On Wednesday, the Federal Reserve Open Market Committee (FOMC) announced its decision to maintain the federal funds rate at the current target of 1% to 1.25%. According to the Fed statement, the labor market continued to strengthen and economic activity has been rising moderately. The committee noted that business investment continues to expand and inflation is running somewhat below the committee’s 2% longer-run objective.

Our Take

There was no surprise to the Fed’s decision to hold rates steady, and it remains committed to “gradual adjustments” in the fed funds rate.
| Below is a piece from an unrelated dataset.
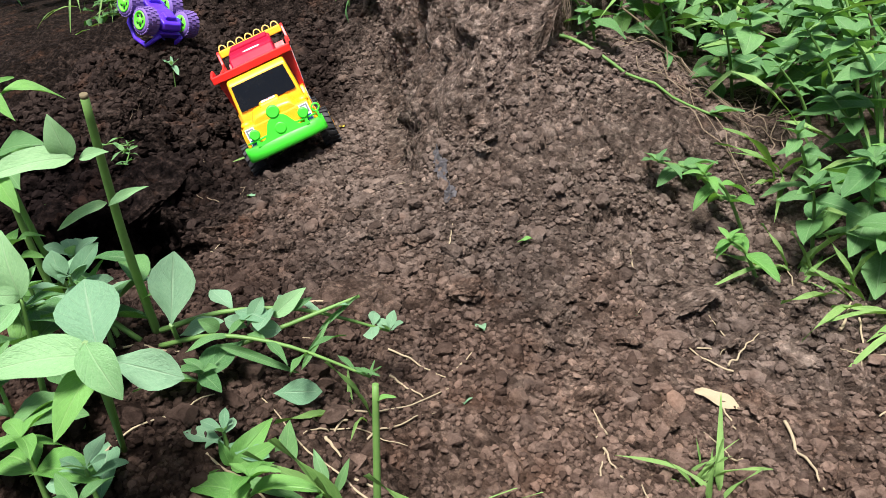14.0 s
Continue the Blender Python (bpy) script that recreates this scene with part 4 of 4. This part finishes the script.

The Fed expects to implement its balance sheet normalization program “relatively soon.” This now appears to be the next step in removing accommodation and could come as soon as September.


Municipals

S&P Global Ratings upgraded four Illinois universities this week after the Illinois legislature passed the fiscal 2018 budget. Governors State University and Southern Illinois University were upgraded one notch to BB+. Northeastern Illinois University and Eastern Illinois University received a one notch upgrade to B+. In addition, three universities were taken off of negative watch by S&P. S&P stated that the universities’ liquidity risk was “mitigated with the recent passage of the fiscal 2018 budget and retroactive payment anticipated for fiscal 2017.”

Our Take

During the budget impasse, Illinois universities waited for funding from the state. As the budget battle continued, many universities were forced to make cuts to course offerings and staff. While the upgrades are good news, the universities continue to feel the effects of the budget impasse.